The mental exhaustion appears in the form of irritability, anxiety, feelings of helplessness and hopelessness.

     This state of physical, emotional and psychological exhaustion is known as burnout.

     There is also convincing evidence to show that stress can produce changes in the immune system and increase the chances of someone becoming ill.

Stress has been implicated in the development of cardiovascular disorders, high blood pressure, as well as psychosomatic disorders, asthma, allergies and headaches.

     Researchers estimate that stress plays an important role in fifty to seventy per cent of all physical illnesses.

     Studies also reveal that sixty per cent of medical visits are primarily for stress-related symptoms.

COPING WITH STRESS

     In recent years the conviction has grown that it is how we cope with stress and not the stress one experiences that influences our psychological wellbeing. Social functioning and health.

     Coping is a dynamic situation-specific reaction to stress. It is a set of concrete responses to stressful situations or events that are intended to resolve the problem and reduce stress.

     The way we cope with stress often depends on rigid deep-seated beliefs, based on experience, e.g. when caught in a traffic jam we feel angry, because we believe that the traffic ‘should’ move faster.


     To manage stress we often need to reassess the way we think and learn coping strategies.

     People who cope poorly with stress have an impaired immune response and diminished activity of natural killer cells.

     Individuals show consistent individual differences in the coping strategies they use to handle stressful situations.

     These can include both overt and covert activities. The three coping strategies given by Endler and Parker are:

Task-oriented Strategy: this involves obtaining information about the stressful situation and about alternative courses of action and their probable outcome; it also involves deciding priorities and acting so as to deal directly with the stressful situation.

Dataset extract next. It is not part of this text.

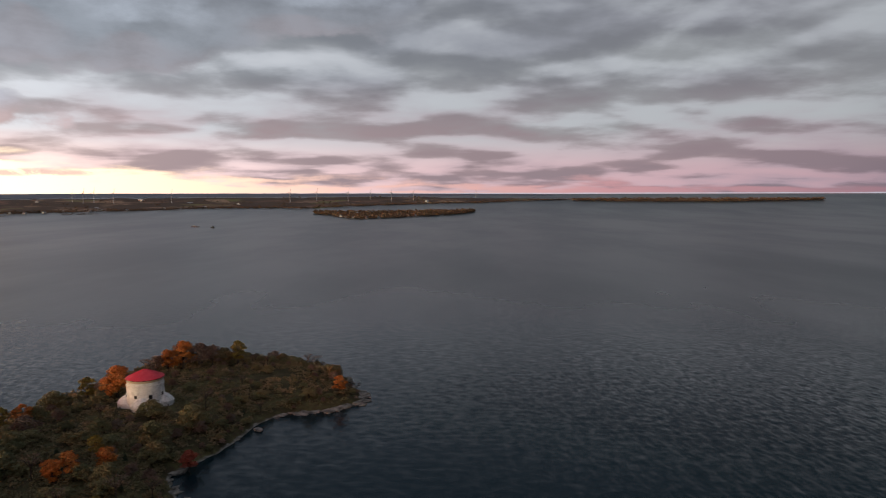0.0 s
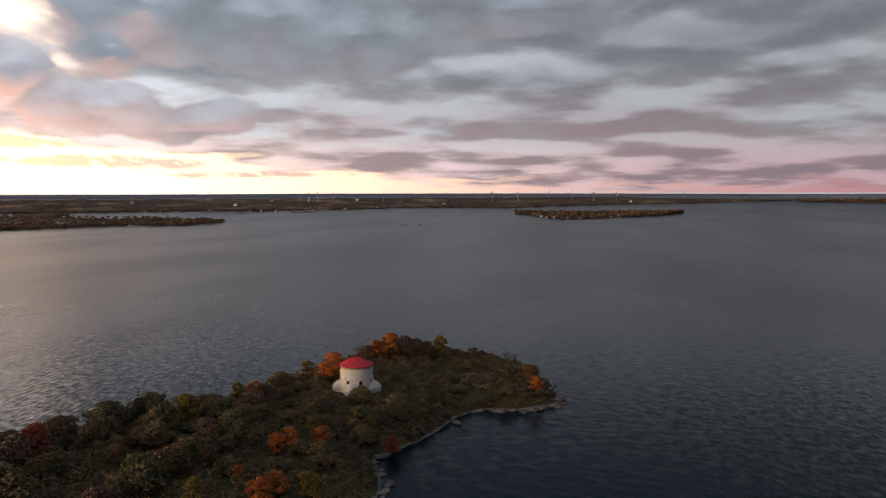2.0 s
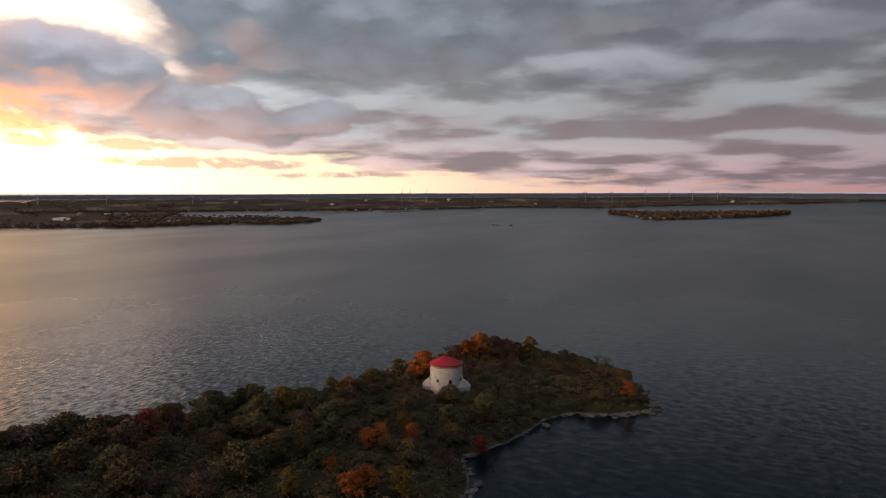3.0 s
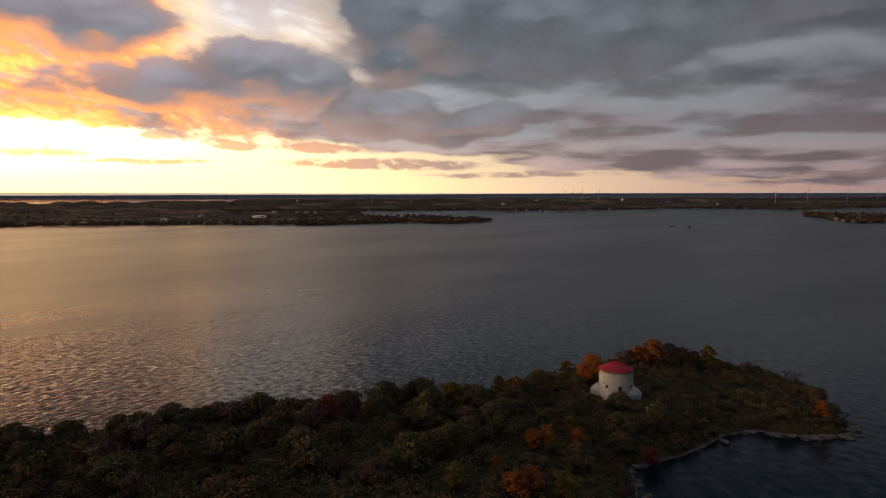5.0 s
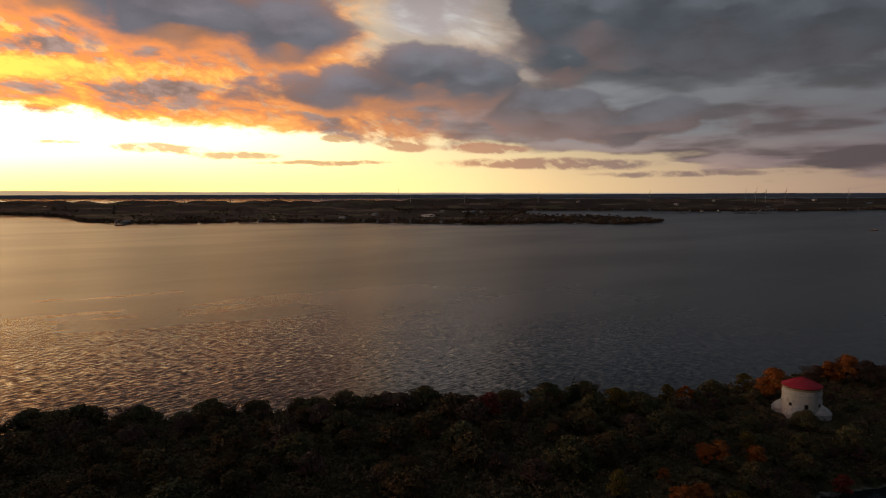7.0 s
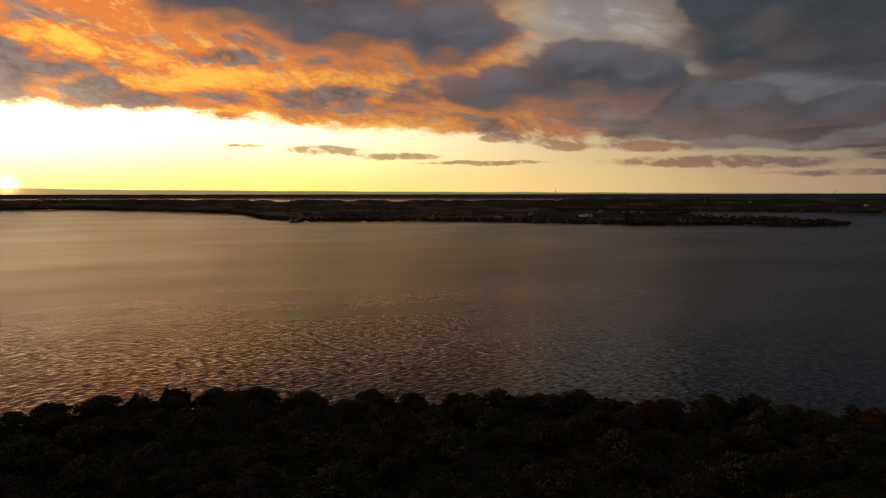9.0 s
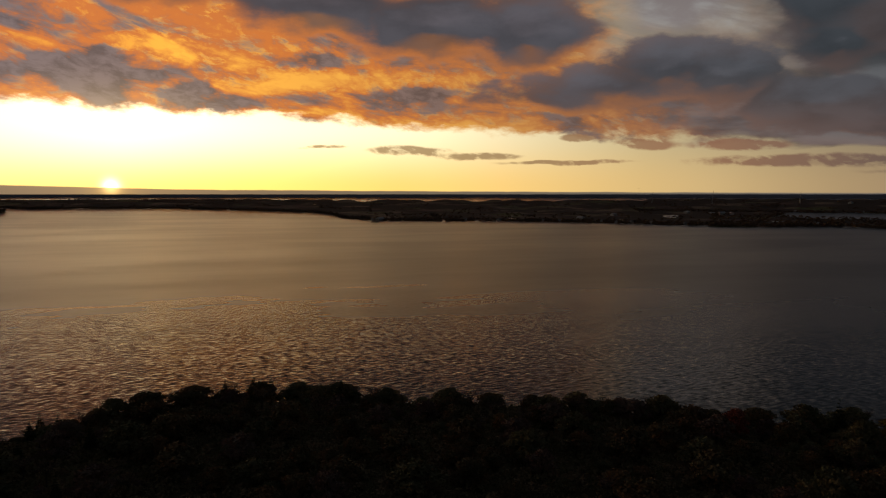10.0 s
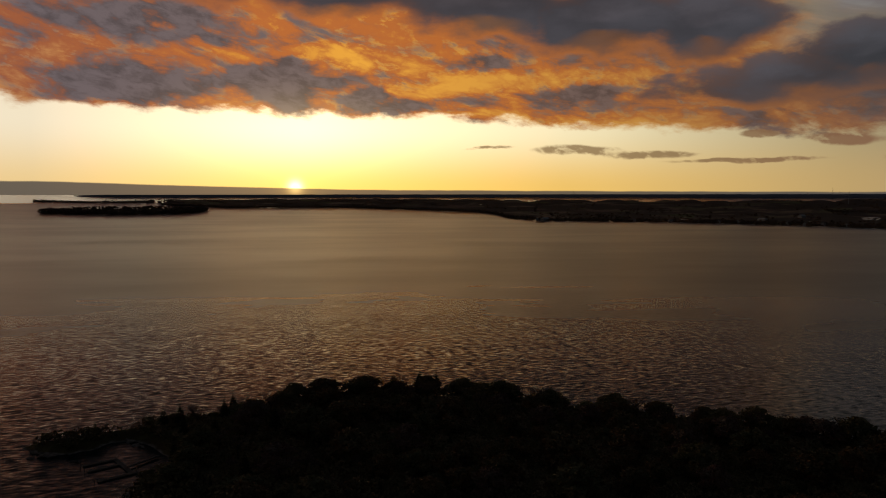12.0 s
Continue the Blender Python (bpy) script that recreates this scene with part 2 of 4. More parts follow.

     For example, schedule my time better, or think about how I have solved similar problems.

     Emotion- oriented strategy: This can be involve efforts to maintain hope and to control one’s emotions: it can also involve venting feelings of anger and frustration, or deciding that nothing can be done to change things.

  For example, tell myself that it is not really happening to me, or worry            about what I am going to do.

     Avoidance-oriented strategy: This involves denying or minimizing the seriousness of the situation; it also involves conscious suppression of stressful thoughts.

     Examples of this are watching TV, phone up a friend, or try to be with other people.

Lazarus and Folkman has conceptualized coping as a dynamic process rather than an individual trait.

     Coping refers to constantly changing cognitive and behavioural efforts to master, reduce or tolerate the internal or external demands that are created by the stressful transaction.

     Coping serves to allow the individual to manage or alter a problem and regulate the emotional response to that problem.

     According to them coping responses can be divided into two types of responses, problem-focused and emotion focused.


Problem- focused strategies attack the problem itself, with behaviors designed to gain information, to alter event, and to alter belief and commitments.

     They increase the person’s awareness, level of knowledge, and range of behavioral and cognitive coping options.

     They can act to reduce the threat value of the event.

For example “I made a plan of action and followed it.”

Emotion-focused strategies call for psychological changes designed primarily to limit the degree of emotional disruption caused by an event, with minimal effort to alter the event itself.

     For example “I did some things to let it out of my system’’. While both problem-focused and emotion-focused coping are necessary when facing stressful situations, research suggests that people generally tend to use the former more often than the latter.